## The task
Give the listing below again in full, exactly as written.

## Supplied information
'''
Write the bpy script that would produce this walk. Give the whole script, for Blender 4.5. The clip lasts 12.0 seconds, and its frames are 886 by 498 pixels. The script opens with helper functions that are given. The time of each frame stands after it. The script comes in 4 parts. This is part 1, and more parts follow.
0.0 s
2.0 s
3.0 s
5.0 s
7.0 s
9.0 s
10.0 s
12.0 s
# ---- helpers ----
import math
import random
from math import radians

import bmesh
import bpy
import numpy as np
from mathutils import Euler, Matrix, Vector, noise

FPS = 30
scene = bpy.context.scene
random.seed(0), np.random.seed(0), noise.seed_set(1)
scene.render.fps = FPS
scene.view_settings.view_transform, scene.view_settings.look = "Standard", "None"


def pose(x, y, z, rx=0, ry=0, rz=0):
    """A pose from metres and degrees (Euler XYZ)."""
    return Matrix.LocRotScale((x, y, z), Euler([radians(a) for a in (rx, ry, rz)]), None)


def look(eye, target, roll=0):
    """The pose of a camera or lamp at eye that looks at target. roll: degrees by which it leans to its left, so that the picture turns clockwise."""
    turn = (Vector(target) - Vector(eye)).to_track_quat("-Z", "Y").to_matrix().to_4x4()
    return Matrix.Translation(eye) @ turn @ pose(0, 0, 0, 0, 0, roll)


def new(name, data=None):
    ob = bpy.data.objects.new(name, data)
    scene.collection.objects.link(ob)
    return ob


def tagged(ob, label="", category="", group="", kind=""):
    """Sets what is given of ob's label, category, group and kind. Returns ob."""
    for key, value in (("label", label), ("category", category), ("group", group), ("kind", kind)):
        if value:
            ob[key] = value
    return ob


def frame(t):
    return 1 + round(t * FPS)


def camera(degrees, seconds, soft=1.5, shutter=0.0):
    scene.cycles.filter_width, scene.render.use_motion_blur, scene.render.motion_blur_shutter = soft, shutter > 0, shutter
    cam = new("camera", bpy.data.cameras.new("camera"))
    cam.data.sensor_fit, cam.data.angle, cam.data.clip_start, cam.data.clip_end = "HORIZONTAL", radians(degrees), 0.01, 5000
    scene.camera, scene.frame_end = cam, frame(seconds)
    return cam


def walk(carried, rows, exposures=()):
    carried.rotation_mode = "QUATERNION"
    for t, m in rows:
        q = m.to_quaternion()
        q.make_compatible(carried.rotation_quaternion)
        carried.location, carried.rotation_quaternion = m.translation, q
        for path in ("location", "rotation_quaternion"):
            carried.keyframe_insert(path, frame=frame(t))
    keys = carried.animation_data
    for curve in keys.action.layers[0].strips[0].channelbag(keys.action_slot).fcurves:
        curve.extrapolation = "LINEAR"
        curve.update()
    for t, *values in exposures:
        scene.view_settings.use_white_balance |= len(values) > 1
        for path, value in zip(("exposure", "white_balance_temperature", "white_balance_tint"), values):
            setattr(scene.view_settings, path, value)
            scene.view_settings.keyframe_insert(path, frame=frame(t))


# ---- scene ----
'''
## Answer to this problem
Write the bpy script that would produce this walk. Give the whole script, for Blender 4.5. The clip lasts 12.0 seconds, and its frames are 886 by 498 pixels. The script opens with helper functions that are given. The time of each frame stands after it. The script comes in 4 parts. This is part 1, and more parts follow.
0.0 s
2.0 s
3.0 s
5.0 s
7.0 s
9.0 s
10.0 s
12.0 s
# ---- helpers ----
import math
import random
from math import radians

import bmesh
import bpy
import numpy as np
from mathutils import Euler, Matrix, Vector, noise

FPS = 30
scene = bpy.context.scene
random.seed(0), np.random.seed(0), noise.seed_set(1)
scene.render.fps = FPS
scene.view_settings.view_transform, scene.view_settings.look = "Standard", "None"


def pose(x, y, z, rx=0, ry=0, rz=0):
    """A pose from metres and degrees (Euler XYZ)."""
    return Matrix.LocRotScale((x, y, z), Euler([radians(a) for a in (rx, ry, rz)]), None)


def look(eye, target, roll=0):
    """The pose of a camera or lamp at eye that looks at target. roll: degrees by which it leans to its left, so that the picture turns clockwise."""
    turn = (Vector(target) - Vector(eye)).to_track_quat("-Z", "Y").to_matrix().to_4x4()
    return Matrix.Translation(eye) @ turn @ pose(0, 0, 0, 0, 0, roll)


def new(name, data=None):
    ob = bpy.data.objects.new(name, data)
    scene.collection.objects.link(ob)
    return ob


def tagged(ob, label="", category="", group="", kind=""):
    """Sets what is given of ob's label, category, group and kind. Returns ob."""
    for key, value in (("label", label), ("category", category), ("group", group), ("kind", kind)):
        if value:
            ob[key] = value
    return ob


def frame(t):
    return 1 + round(t * FPS)


def camera(degrees, seconds, soft=1.5, shutter=0.0):
    scene.cycles.filter_width, scene.render.use_motion_blur, scene.render.motion_blur_shutter = soft, shutter > 0, shutter
    cam = new("camera", bpy.data.cameras.new("camera"))
    cam.data.sensor_fit, cam.data.angle, cam.data.clip_start, cam.data.clip_end = "HORIZONTAL", radians(degrees), 0.01, 5000
    scene.camera, scene.frame_end = cam, frame(seconds)
    return cam


def walk(carried, rows, exposures=()):
    carried.rotation_mode = "QUATERNION"
    for t, m in rows:
        q = m.to_quaternion()
        q.make_compatible(carried.rotation_quaternion)
        carried.location, carried.rotation_quaternion = m.translation, q
        for path in ("location", "rotation_quaternion"):
            carried.keyframe_insert(path, frame=frame(t))
    keys = carried.animation_data
    for curve in keys.action.layers[0].strips[0].channelbag(keys.action_slot).fcurves:
        curve.extrapolation = "LINEAR"
        curve.update()
    for t, *values in exposures:
        scene.view_settings.use_white_balance |= len(values) > 1
        for path, value in zip(("exposure", "white_balance_temperature", "white_balance_tint"), values):
            setattr(scene.view_settings, path, value)
            scene.view_settings.keyframe_insert(path, frame=frame(t))


# ---- scene ----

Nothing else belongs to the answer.